Synopses & Reviews
All the Same the Words Don't Go Away brings together twenty-five years of essays and reviews, linked loosely by three themes. First is the creative potential inherent in transposing classic literary texts into other genres or media (operatic, dramatic) and the responsibilities, if any, that govern the transposer, audience, and critic. The practice of transposition, however, gives rise to a creative conflict: is there a limit to the amount of ornamentation, pressure, or dilution to which the "mediated" word can be subject? Finally, the more polemical of the essays included here are structured on the Bakhtinian notion of coexisting "plausibilities" and points of view.

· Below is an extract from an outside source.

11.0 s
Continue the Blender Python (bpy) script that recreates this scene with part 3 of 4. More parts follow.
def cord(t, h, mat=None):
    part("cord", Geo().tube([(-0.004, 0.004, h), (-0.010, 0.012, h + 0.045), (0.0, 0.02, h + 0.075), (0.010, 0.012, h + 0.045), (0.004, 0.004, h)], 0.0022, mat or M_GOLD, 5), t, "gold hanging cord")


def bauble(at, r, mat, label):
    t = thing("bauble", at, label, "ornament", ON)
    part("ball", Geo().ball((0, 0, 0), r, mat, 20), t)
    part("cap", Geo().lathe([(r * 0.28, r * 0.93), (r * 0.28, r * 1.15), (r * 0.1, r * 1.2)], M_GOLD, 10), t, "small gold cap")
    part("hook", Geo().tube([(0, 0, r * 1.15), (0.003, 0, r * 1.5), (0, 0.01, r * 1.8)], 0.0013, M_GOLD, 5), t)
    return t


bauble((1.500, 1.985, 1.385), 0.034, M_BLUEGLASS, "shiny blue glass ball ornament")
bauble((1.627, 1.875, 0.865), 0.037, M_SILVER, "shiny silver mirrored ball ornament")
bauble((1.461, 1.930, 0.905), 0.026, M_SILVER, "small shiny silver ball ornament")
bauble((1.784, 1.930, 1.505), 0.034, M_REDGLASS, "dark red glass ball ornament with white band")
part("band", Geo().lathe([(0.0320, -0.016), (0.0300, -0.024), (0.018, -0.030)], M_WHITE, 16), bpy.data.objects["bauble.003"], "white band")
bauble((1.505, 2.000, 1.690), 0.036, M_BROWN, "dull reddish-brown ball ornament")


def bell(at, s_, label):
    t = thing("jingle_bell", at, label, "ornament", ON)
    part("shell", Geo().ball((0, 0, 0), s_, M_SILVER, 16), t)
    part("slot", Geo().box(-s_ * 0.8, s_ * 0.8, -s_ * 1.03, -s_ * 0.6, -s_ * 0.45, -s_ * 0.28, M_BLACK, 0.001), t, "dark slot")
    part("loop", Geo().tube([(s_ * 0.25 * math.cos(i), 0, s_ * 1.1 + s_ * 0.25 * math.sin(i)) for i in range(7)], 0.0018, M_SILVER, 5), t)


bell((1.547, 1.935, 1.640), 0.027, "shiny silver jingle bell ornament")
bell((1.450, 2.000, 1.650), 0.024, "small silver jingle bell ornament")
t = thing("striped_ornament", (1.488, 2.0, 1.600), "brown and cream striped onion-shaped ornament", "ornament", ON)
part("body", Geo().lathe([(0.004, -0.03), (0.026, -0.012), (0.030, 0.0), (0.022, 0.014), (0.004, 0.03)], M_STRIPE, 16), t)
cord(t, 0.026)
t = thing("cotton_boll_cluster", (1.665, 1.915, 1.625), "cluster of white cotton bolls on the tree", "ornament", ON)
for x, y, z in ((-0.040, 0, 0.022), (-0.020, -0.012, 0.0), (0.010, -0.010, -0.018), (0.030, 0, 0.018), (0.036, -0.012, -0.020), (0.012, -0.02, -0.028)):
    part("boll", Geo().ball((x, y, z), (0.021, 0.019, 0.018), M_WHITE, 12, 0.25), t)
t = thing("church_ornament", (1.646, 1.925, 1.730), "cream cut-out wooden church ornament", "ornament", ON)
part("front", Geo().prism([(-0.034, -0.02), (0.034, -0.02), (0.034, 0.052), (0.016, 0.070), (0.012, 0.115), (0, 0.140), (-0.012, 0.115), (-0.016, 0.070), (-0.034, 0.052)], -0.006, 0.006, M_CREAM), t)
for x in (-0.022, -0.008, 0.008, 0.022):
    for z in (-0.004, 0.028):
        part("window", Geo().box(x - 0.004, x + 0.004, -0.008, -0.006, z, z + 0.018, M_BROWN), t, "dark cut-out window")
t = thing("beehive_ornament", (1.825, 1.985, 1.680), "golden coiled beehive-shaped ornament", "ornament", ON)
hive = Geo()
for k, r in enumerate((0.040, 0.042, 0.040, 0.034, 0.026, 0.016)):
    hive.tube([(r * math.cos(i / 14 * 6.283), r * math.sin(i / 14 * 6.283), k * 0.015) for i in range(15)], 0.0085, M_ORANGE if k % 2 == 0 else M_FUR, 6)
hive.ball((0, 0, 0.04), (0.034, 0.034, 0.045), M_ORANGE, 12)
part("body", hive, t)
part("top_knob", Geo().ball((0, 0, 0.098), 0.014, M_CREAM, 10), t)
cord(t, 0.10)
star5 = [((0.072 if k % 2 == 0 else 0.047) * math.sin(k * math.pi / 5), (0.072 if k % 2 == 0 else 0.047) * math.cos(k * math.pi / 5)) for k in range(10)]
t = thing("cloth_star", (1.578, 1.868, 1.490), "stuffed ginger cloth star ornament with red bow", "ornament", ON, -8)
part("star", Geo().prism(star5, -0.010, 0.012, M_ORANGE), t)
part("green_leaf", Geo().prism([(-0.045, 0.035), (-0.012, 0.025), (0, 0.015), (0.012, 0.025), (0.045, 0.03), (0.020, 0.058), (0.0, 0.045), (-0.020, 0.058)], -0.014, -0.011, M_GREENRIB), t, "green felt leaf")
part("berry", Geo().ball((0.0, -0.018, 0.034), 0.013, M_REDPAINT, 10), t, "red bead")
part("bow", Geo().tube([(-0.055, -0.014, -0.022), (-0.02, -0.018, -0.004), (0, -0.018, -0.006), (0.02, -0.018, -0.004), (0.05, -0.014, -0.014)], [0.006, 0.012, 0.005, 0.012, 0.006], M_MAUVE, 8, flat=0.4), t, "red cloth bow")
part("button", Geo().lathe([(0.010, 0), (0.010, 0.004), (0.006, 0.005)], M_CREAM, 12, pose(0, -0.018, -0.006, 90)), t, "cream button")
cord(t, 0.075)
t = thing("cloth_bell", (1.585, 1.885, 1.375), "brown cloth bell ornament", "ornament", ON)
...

What a carnival approach can uncover in Pushkin that might have surprised and even pleased the poet, what a libretto or play script brings out that the "true original" hides: here the work of the creator and the critic co-exist in exhilarating ways that respect the competencies of each.
Synopsis
All the Same the Words Don't Go Away brings together twenty-five years of essays and reviews, linked loosely by three themes. The first explores the legacy of Mikhail Bakhtin: his ideas of dialogue and carnival, and the debates ignited by each. The second delves into three master workers of the Russian tradition: Pushkin, Tolstoy, and Dostoevsky. In this section, emphasis is comparative: the riddle of Pushkin's life, why Tolstoy versus Dostoevsky, how Chekhov reads Tolstoy, why Kundera dislikes Doestoevsky and Tolstoy dislikes Shakespeare. The final section addresses the transposition of classic literary texts into other media through musical works by Musorgsky, Tchaikovsky, Shostakovich, and Prokofiev. Throughout, the fundamental heroes are Pushkin's Tatiana Larina and Boris Godunov. This volume will be of interest to comparativists and students in interdisciplinary humanities.